By Clyde H. Zelch
Plan ahead for tank maintenance — a three step process:
- Pre-bid Inspection: You must know what you have before you can decide what you need.
- Adequate bid specifications are required: Too little will not cover all the work to be done. Too much can complicate an already difficult job and unnecessarily increase cost.
- Inspection of work in process to assure that the specifications and accepted maintenance practices are abided by, on schedule.
The proper coating system, applied in the correct manner to a surface that has been carefully prepared is normally the most economical. The actual cost of a quality coating is usually only about 10% to 15% of the cost of renovating a water tower. Surface preparation cost can easily run 50%. The other 35% to 40% is in insurance, overhead, freight and other expenses; so trying to save a few dollars on lesser quality coatings is normally a serious mistake, and no matter how good a coating is used, if it is not mixed, thinned, and applied according to manufacturer’s specs, it cannot provide the service life it should. And, if the surface has not been properly prepared, all the rest is for nothing. With the quality of coatings that are available today, a water tower can be maintained almost forever. They may become functionally obsolete — too small or in the wrong location, but they will not wear out unless they are neglected.

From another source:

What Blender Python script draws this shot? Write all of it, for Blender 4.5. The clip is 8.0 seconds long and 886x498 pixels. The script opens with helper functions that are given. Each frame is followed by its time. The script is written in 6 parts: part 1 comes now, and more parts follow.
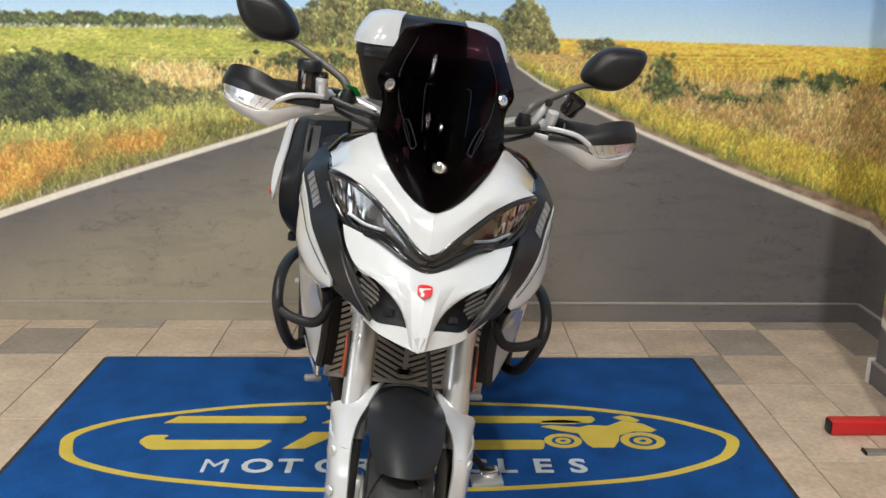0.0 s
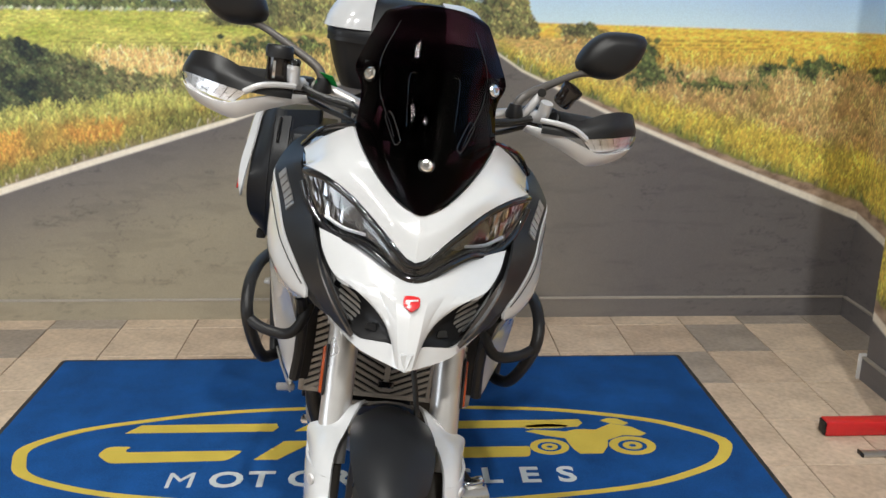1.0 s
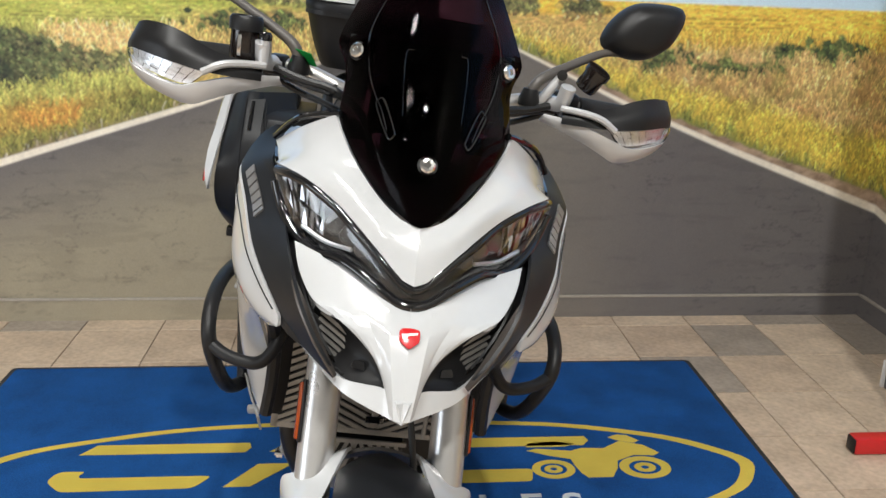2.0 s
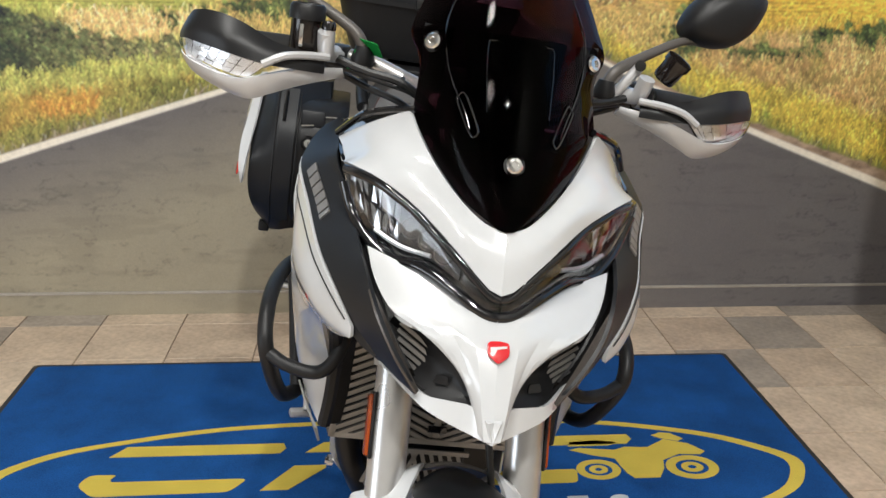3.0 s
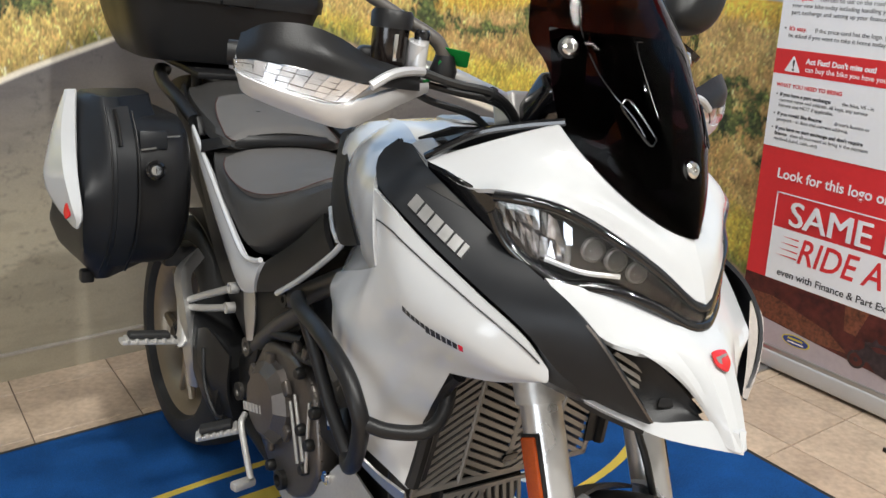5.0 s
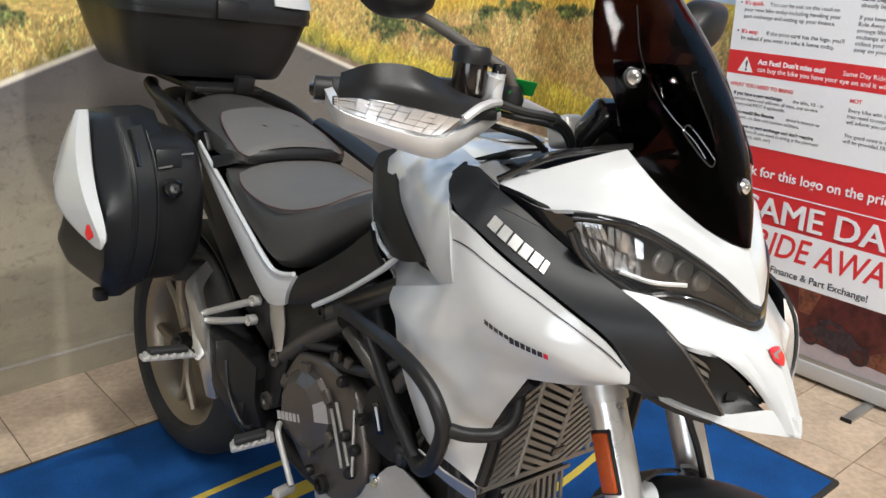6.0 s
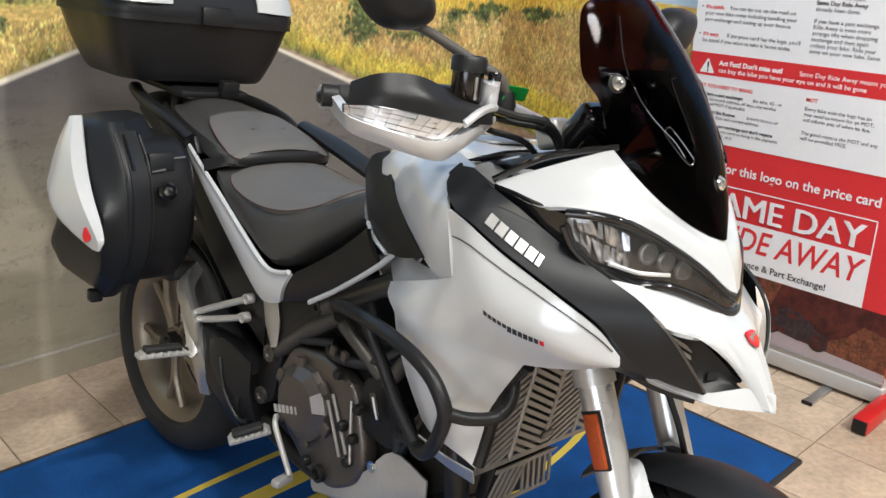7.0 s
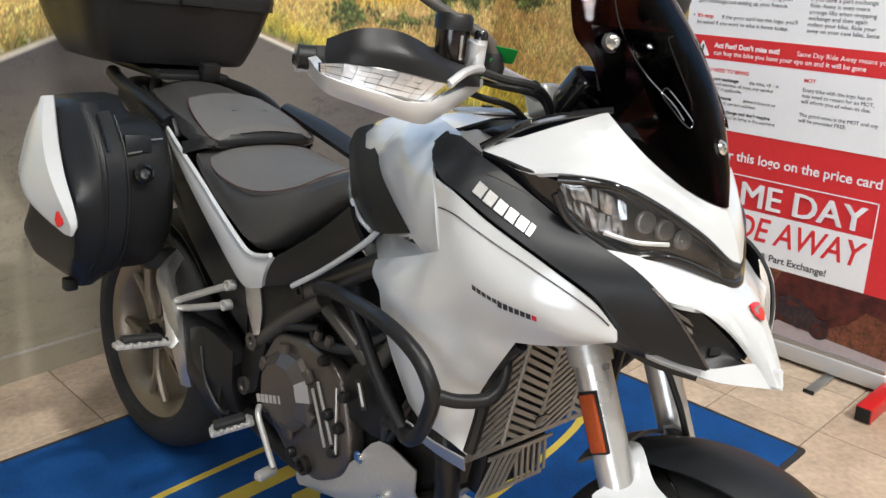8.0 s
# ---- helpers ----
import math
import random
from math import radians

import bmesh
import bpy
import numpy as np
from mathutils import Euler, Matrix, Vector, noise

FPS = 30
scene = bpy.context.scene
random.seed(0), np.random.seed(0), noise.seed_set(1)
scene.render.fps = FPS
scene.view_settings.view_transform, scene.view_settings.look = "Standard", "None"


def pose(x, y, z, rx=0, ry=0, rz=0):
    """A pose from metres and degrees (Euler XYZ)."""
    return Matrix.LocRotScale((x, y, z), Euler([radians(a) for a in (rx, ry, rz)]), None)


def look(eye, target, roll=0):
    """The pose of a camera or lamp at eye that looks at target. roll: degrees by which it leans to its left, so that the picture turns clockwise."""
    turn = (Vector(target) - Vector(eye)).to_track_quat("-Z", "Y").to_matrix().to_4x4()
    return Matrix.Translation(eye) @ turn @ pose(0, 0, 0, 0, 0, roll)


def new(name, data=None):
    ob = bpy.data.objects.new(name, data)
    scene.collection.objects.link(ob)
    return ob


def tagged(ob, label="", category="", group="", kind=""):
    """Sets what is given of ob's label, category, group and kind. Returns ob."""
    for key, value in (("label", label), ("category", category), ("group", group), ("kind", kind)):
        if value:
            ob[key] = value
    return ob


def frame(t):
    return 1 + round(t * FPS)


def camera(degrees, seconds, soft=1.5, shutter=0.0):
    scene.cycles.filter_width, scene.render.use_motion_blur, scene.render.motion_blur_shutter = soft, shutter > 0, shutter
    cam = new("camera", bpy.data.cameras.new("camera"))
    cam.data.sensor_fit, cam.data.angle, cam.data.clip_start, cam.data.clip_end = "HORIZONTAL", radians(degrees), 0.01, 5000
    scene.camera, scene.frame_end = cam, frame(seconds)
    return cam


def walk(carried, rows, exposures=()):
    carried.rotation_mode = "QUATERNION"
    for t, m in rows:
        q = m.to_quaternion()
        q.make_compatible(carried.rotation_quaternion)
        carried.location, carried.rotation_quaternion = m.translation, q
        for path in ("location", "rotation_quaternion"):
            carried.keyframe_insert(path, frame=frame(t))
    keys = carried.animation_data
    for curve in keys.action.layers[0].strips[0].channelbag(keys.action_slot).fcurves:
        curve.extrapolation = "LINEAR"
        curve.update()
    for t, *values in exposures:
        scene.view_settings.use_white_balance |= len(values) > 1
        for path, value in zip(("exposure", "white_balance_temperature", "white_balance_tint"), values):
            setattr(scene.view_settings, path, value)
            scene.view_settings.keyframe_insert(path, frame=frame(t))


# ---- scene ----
cam = camera(53.3, 8.0)
PATH = [
    (0, (0.01, -0.421, 1.382), (0.051, 1.509, 0.858), 0.6),
    (0.5, (0.006, -0.345, 1.378), (0.081, 1.58, 0.841), 0.5),
    (1, (-0.021, -0.254, 1.375), (0.092, 1.664, 0.82), 0.8),
    (1.5, (-0.042, -0.11, 1.365), (0.108, 1.803, 0.8), 1.0),
    (1.7, (-0.037, -0.034, 1.352), (0.115, 1.876, 0.775), 1.2),
    (2.8, (-0.095, 0.132, 1.34), (0.07, 2.024, 0.712), 1.2),
    (3, (-0.15, 0.147, 1.346), (0.012, 2.038, 0.715), 1.1),
    (3.5, (-0.34, 0.178, 1.353), (-0.081, 2.058, 0.72), 0.6),
    (4, (-0.508, 0.323, 1.325), (0.099, 2.12, 0.69), 0.7),
    (4.2, (-0.558, 0.402, 1.319), (0.15, 2.159, 0.678), 1.1),
    (5.3, (-0.926, 0.588, 1.379), (0.213, 2.088, 0.708), 0.8),
    (5.5, (-0.961, 0.625, 1.39), (0.203, 2.103, 0.711), 0.8),
    (6, (-1.078, 0.625, 1.429), (0.148, 2.048, 0.741), 1.0),
    (6.5, (-1.157, 0.601, 1.446), (0.109, 1.988, 0.757), 1.1),
    (7, (-1.181, 0.605, 1.455), (0.114, 1.964, 0.765), 1.1),
    (7.5, (-1.179, 0.613, 1.449), (0.133, 1.955, 0.756), 1.0),
    (8, (-1.132, 0.636, 1.384), (0.173, 1.989, 0.702), 0.6),
]
walk(cam, [(t, look(eye, target, roll)) for t, eye, target, roll in PATH], ((0.0, 0.25), (3.0, 0.26), (4.0, 0.32), (5.5, 0.48), (8.0, 0.53)))

# ---- world, lamps, exposure ----
world = bpy.data.worlds.new("world")
scene.world = world
world.use_nodes = True
wn = world.node_tree
sky = wn.nodes.new("ShaderNodeTexSky")
sky.sky_type, sky.sun_disc, sky.sun_elevation, sky.sun_rotation = "NISHITA", False, radians(35), radians(150)
wn.links.new(sky.outputs[0], wn.nodes["Background"].inputs[0])
wn.nodes["Background"].inputs[1].default_value = 0.08
CEILING = 5.8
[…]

Don’t be afraid to ask questions. No one has all the answers. Everyone makes mistakes. When your town or water district hires a consultant or an engineer, you are paying $50.00 an hour and up; sometimes way up. You are hiring this person’s total accumulation of knowledge throughout a lifetime. Their common sense (which sometimes is not so common), their judgement, experience, education, and their ability to communicate are all part of what makes this person valuable to you. Don’t be afraid to ask the most simple question: Why? When they tell you to spend thousands of dollars — to drill a new well — put in new mains — build a new tower — take down an old tower, put in an altitude valve, or any one of a hundred other things; just ask why. They may be absolutely correct, but if they cannot explain to you why in a manner that makes sense and can be understood, then maybe you should ask why again. Why do you have this person employed? Why are you paying this person $50.00 to $100.00 an hour if they can’t explain why. We are not infallible.